Photo: Halfpoint/Shutterstock.com

Ashurst and Hogan Lovells are reviewing policies designed to change attitudes and aid women’s success in the workplace following the release of their latest gender pay gap figures.

Ashurst is reviewing its U.K. shared parental leave and global maternity policies, aimed at increasing the number of men taking part in the U.K. offering and to have a more integrated global maternity program.

Hogan Lovells is examining the transition arrangements for those returning from parental leave and is considering the potential impact of work allocation.

At Ashurst, only half the men who have taken paternity leave have also engaged in the firm’s shared parental leave program.

Ashurst head of HR for EMEA and U.S., Claire Townshend, told Legal Week the firm wants to “prompt an increase” in those taking part in the program, and address any concerns people may have about doing so.

“Wider research has shown that men feel if they take part it may impact on their career prospects,” she said. “We want it to be normalized in the future and need to engage more with our people to encourage that.”

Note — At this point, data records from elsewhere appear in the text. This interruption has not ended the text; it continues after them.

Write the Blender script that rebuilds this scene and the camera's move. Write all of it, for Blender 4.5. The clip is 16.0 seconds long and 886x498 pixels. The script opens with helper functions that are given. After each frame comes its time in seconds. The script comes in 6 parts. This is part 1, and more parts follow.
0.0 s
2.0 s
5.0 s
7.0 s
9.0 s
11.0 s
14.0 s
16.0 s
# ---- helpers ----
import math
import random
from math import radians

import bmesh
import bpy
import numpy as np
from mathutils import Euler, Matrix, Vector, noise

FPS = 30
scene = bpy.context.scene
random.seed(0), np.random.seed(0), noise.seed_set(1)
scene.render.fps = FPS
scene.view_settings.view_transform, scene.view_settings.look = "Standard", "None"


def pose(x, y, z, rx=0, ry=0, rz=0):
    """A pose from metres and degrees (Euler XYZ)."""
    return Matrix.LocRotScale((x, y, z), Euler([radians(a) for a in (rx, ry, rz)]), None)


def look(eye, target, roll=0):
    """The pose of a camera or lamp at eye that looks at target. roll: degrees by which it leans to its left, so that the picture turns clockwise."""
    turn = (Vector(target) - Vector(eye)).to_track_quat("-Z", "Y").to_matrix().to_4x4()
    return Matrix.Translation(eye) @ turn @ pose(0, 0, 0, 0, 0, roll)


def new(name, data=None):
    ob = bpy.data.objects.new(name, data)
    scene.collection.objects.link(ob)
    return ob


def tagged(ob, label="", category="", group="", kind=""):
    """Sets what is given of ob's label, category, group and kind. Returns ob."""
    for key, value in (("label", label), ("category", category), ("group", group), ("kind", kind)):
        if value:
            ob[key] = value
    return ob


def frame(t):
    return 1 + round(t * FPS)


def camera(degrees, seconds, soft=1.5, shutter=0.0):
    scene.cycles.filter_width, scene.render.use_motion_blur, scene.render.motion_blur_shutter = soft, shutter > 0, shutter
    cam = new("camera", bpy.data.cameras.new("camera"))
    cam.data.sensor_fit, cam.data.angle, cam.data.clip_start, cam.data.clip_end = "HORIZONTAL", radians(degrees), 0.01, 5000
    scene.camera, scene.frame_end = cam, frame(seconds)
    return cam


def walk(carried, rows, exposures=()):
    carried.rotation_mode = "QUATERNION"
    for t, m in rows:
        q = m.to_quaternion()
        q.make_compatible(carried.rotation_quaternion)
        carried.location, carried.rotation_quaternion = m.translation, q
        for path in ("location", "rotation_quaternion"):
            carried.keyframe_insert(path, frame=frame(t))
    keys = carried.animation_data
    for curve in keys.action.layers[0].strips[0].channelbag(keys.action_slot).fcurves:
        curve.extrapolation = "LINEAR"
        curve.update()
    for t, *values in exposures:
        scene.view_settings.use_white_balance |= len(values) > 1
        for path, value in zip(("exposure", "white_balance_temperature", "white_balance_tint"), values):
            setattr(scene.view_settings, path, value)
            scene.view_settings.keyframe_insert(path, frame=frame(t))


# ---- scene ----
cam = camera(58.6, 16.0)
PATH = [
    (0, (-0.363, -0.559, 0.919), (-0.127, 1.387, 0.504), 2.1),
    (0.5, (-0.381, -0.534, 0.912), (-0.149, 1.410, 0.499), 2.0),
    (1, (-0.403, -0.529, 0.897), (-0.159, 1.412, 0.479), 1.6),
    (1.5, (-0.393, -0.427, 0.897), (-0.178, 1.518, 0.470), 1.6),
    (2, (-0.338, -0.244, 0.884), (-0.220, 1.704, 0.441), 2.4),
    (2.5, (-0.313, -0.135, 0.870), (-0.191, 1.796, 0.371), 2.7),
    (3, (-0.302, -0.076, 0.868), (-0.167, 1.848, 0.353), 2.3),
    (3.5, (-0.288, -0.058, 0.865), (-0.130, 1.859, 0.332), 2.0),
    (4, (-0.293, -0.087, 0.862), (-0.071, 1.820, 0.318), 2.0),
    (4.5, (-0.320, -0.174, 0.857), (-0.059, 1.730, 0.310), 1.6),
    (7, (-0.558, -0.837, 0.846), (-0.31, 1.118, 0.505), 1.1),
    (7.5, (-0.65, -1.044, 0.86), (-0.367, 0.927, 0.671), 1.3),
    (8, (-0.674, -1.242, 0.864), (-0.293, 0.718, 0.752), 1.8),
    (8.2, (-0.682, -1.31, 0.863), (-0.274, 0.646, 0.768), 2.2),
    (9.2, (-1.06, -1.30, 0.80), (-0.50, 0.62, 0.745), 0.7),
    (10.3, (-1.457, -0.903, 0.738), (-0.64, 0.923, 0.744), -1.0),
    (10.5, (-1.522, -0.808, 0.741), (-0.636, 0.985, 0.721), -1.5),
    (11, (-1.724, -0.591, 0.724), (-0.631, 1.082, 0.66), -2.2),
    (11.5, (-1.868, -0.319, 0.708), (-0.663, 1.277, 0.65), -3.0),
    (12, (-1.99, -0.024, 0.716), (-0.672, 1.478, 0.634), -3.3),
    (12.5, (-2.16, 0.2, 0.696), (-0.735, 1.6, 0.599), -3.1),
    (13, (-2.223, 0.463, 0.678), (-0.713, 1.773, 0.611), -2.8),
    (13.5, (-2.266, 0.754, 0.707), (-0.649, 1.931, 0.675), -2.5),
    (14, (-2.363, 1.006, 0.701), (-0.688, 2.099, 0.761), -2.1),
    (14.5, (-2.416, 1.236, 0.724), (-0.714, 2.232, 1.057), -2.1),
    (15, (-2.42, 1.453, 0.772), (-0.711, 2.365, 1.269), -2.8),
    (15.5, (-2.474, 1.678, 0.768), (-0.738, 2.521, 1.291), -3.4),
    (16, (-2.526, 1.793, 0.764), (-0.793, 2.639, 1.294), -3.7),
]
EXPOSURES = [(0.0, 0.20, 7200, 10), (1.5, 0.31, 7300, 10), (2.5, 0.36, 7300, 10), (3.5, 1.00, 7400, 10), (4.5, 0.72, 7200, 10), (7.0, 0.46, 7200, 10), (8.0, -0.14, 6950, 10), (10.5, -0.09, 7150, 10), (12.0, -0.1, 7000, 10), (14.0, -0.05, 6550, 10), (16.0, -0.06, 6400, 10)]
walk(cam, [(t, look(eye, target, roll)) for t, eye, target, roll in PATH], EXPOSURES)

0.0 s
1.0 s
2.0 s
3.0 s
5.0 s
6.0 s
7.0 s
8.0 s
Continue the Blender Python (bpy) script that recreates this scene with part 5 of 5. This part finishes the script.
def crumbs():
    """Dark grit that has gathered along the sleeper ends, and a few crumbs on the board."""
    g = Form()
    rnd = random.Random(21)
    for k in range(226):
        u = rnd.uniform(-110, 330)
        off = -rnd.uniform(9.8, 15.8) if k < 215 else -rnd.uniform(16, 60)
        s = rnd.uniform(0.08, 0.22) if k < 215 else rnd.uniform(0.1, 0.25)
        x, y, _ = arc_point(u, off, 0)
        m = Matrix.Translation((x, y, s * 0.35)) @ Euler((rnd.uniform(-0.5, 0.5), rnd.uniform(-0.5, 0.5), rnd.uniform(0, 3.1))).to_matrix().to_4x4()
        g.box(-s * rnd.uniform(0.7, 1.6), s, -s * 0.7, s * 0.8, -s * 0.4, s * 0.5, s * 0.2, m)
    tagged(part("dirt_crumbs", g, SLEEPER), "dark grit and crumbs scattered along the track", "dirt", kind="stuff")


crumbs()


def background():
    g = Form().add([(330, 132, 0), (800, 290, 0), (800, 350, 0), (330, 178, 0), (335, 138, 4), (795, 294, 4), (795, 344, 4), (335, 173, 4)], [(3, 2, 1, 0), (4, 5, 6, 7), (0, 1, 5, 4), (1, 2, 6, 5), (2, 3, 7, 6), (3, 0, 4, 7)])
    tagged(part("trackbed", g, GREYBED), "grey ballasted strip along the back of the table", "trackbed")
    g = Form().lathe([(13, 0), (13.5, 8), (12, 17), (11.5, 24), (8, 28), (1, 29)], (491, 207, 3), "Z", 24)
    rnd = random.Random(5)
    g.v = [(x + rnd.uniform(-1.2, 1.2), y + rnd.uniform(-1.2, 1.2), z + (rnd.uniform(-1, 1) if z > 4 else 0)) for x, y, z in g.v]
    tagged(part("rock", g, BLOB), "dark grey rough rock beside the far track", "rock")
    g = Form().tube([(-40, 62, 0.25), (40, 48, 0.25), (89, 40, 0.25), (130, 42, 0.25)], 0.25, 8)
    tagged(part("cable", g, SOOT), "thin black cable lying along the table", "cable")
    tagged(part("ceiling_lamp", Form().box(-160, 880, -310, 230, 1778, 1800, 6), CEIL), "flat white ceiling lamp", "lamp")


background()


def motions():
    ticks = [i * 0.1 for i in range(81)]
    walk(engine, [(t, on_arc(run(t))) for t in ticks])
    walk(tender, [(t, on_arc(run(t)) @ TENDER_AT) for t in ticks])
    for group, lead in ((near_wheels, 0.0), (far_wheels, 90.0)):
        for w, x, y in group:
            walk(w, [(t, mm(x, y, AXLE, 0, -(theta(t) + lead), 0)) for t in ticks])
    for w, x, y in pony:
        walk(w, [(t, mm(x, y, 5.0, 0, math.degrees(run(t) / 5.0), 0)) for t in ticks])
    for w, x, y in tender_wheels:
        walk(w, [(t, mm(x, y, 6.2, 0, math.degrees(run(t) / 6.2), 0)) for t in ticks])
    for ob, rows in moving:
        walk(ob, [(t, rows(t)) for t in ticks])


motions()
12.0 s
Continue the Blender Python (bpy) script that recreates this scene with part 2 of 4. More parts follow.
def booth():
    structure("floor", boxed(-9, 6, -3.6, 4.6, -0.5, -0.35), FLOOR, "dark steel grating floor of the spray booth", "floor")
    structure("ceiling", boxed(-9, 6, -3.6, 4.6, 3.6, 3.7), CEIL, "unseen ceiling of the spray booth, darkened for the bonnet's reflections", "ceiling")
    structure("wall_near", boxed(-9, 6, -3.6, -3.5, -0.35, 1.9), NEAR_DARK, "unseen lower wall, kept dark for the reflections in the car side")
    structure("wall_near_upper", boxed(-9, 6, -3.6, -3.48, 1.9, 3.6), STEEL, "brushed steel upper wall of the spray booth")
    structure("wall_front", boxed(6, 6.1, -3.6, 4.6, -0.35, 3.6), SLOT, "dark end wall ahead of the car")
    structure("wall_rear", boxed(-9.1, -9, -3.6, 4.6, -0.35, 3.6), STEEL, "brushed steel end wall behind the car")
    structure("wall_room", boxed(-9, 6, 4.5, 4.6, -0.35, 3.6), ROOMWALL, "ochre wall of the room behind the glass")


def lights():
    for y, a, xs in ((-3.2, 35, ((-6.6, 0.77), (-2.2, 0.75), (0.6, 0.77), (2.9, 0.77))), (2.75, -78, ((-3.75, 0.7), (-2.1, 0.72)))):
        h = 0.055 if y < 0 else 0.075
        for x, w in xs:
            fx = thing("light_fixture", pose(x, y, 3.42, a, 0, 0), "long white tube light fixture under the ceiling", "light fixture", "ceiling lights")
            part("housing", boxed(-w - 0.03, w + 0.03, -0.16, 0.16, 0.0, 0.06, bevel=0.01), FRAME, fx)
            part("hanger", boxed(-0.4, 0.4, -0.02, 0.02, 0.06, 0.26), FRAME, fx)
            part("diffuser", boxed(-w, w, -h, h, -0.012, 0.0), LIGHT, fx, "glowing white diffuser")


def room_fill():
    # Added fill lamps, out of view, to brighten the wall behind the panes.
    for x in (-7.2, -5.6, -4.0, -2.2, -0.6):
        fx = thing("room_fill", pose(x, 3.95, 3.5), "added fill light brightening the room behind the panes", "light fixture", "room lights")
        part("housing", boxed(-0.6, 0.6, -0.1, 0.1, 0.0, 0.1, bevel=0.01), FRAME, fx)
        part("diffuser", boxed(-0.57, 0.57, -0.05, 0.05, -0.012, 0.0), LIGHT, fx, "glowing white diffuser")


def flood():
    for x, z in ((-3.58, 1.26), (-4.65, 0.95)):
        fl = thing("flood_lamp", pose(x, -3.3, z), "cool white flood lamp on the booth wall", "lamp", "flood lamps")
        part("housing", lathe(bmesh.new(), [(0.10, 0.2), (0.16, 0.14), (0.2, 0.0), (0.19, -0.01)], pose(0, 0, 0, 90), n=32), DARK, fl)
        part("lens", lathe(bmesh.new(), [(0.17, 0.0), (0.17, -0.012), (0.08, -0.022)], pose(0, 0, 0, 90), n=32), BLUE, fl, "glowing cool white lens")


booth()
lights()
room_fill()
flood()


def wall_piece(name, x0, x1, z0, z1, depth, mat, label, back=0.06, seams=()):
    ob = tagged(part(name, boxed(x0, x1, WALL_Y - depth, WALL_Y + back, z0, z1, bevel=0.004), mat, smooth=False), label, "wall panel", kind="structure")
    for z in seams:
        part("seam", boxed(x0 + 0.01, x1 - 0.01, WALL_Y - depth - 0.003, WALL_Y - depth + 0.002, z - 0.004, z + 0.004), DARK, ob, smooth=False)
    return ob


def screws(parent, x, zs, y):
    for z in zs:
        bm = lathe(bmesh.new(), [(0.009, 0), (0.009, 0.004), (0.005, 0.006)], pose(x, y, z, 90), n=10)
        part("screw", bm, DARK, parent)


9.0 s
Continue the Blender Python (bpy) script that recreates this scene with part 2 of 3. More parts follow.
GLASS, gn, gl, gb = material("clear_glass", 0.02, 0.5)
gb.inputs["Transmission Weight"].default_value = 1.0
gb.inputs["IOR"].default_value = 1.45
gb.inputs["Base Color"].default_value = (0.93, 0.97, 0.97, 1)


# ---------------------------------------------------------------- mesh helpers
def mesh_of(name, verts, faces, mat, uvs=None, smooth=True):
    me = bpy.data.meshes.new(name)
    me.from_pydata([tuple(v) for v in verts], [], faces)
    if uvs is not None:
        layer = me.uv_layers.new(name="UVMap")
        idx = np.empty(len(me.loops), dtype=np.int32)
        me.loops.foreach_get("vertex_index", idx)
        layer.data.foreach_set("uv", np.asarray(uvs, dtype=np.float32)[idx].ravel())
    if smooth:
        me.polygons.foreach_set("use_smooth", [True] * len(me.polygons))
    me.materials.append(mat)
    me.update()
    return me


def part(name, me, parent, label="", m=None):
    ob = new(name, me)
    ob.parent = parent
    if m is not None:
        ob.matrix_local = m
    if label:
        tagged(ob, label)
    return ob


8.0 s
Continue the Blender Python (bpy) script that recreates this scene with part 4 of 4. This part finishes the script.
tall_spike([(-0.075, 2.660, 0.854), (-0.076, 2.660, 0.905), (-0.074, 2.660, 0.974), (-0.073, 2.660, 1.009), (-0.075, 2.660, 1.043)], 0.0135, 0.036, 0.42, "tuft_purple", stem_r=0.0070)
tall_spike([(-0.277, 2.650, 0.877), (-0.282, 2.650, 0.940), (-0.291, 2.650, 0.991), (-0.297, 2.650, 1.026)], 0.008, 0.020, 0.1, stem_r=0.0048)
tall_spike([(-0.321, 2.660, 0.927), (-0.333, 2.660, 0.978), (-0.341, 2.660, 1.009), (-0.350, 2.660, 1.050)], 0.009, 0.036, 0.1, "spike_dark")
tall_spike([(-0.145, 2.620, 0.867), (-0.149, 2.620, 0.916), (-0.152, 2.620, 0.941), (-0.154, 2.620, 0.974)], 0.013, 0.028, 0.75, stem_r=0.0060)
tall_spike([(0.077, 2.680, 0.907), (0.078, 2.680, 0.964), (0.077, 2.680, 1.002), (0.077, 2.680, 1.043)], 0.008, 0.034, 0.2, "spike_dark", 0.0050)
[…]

The firm is also reviewing its global maternity policy, and aims to offer a more standardized approach across its international offices.

“The firm operates across lots of different countries and areas, where there are many different statutory requirements and policies in practice,” Townshend said. “We think there is a minimum maternity leave period that we should be offering everywhere globally—not everywhere can be exactly the same of course, but we want to improve maternity leave policies where we can.”

She added one particular area of focus for an improved offering is in the firm’s Asian offices.

Following discussion and with the approval of Ashurst’s executive team, the firm hopes to implement changes to the policies by the first quarter of next year.

Townshend said that gender pay gap reporting has helped move the firm’s conversations forward.

“Gender pay gap reporting has been a tool for great conversations internally—in the legal sector with a higher proportion of partners being male, having a conversation in the public domain is great. As we try to drive this agenda of ensuring equality it’s very helpful.”

Ashurst’s gender pay gap figures, released April 4, showed a mean partner gender pay gap of 15.7 percent last year. It was the first time the firm has split out these figures.

Its mean gender pay gap for legal employees improved on the previous year, dropping to 10 percent in 2018 from 16.4 percent and the mean bonus pay gap also shrank, to 42.1 percent from 62.6 percent.

Hogan Lovells states within its gender pay gap report that it is currently undertaking a review of the “transition arrangements for returnees, as well as considering the potential impact of work allocation.”

While the firm declined to give further details, one female partner at the firm said: “It’s about communication and understanding what the pressure points are. Lots of our people have flexed their hours to fit around childcare and we have to bear that in mine. Little things can help—like avoiding regular calls that clash with nursery pick-ups, for example.”

She added that “Flexibility is a two way thing—you need the lawyer to be prepared to be flexible as well—and a lot of that comes down to having a proper, open conversation about what will work.”

Last year, Hogan Lovells paid its female partners more than men on average for the second year running. But when partner figures were combined with employee numbers, the gender pay gap was 12.3 percent in favor of men and the median gap was 27.3 percent.

The firm was one of few to expand its reporting to include ethnicity figures. The mean ethnicity pay gap for combined employees and partners was 46.3 percent with a median gap of 33.2 percent. For partners, the mean ethnicity pay gap was 12.8 percent.